YOUR INSTRUCTIONS:
Copy out the data below as written; omit any images.
-- begin --
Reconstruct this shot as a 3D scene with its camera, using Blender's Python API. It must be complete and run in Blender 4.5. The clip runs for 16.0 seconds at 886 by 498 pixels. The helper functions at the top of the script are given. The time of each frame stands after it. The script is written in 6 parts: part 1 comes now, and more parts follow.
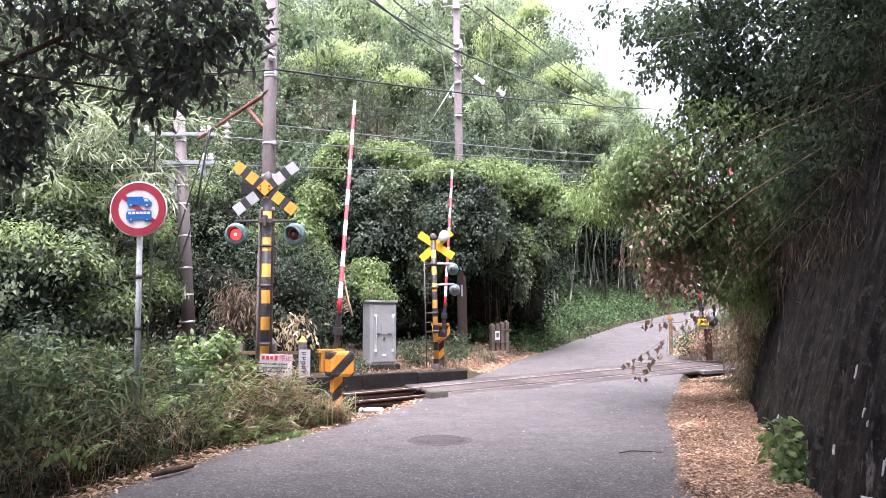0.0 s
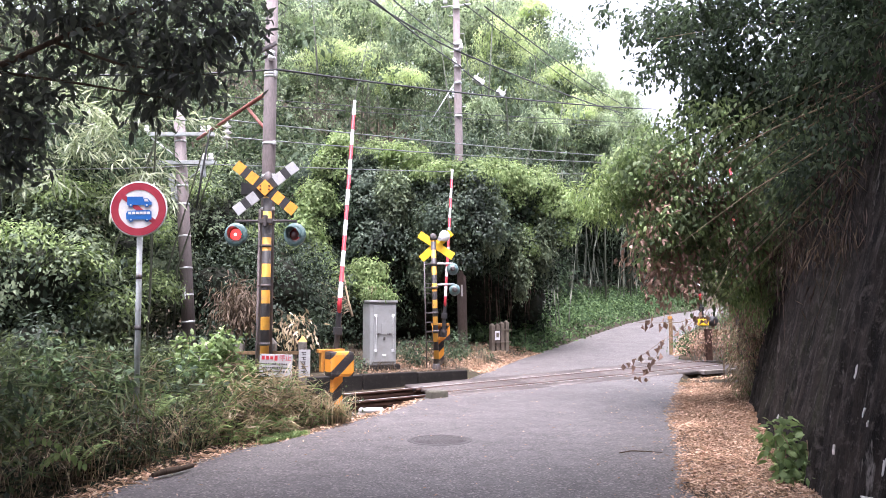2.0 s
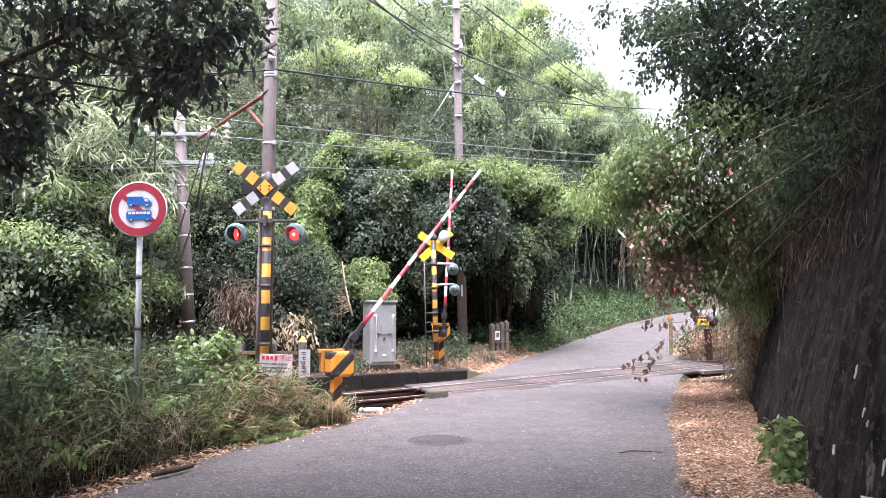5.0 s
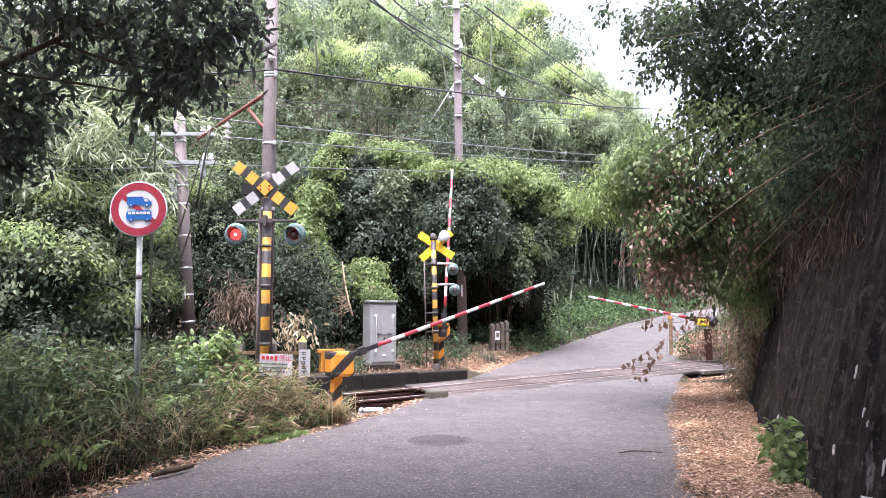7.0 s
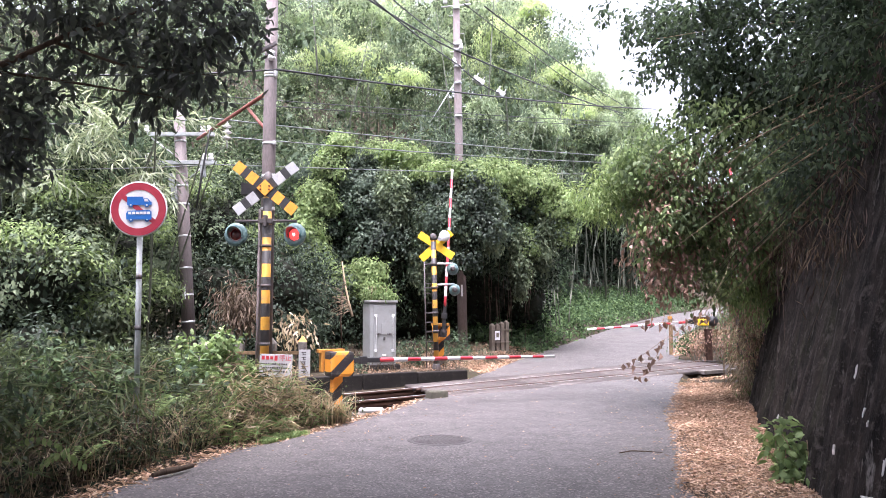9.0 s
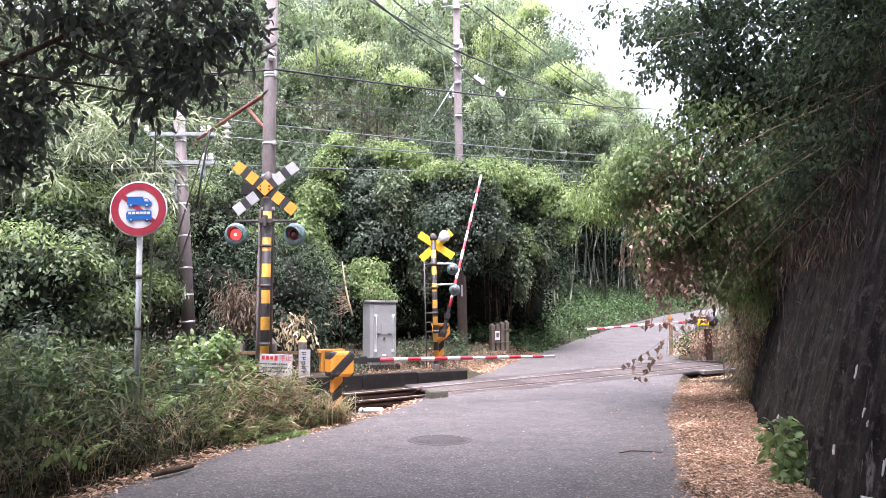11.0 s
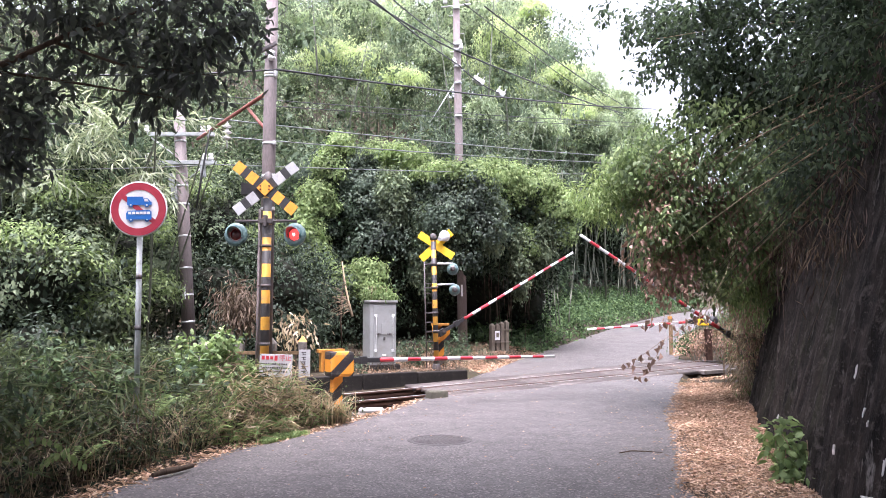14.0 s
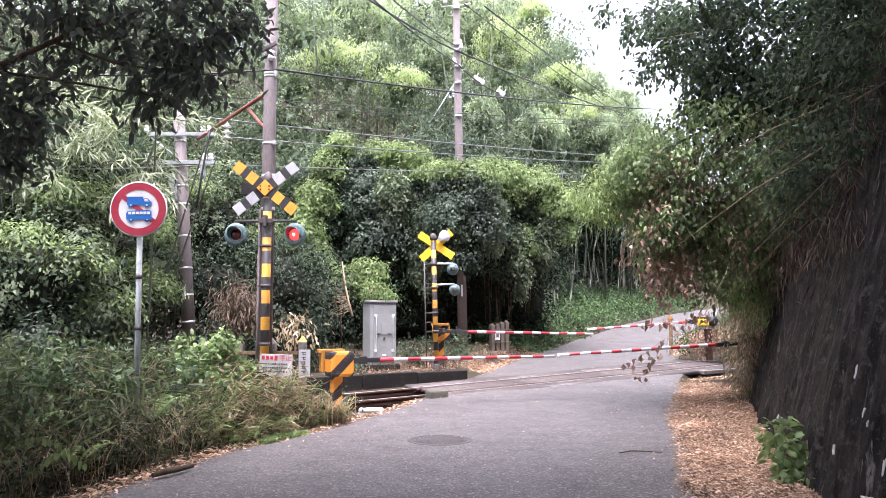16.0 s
-- end --
SOLUTION FOR THIS TASK:
Reconstruct this shot as a 3D scene with its camera, using Blender's Python API. It must be complete and run in Blender 4.5. The clip runs for 16.0 seconds at 886 by 498 pixels. The helper functions at the top of the script are given. The time of each frame stands after it. The script is written in 6 parts: part 1 comes now, and more parts follow.
0.0 s
2.0 s
5.0 s
7.0 s
9.0 s
11.0 s
14.0 s
16.0 s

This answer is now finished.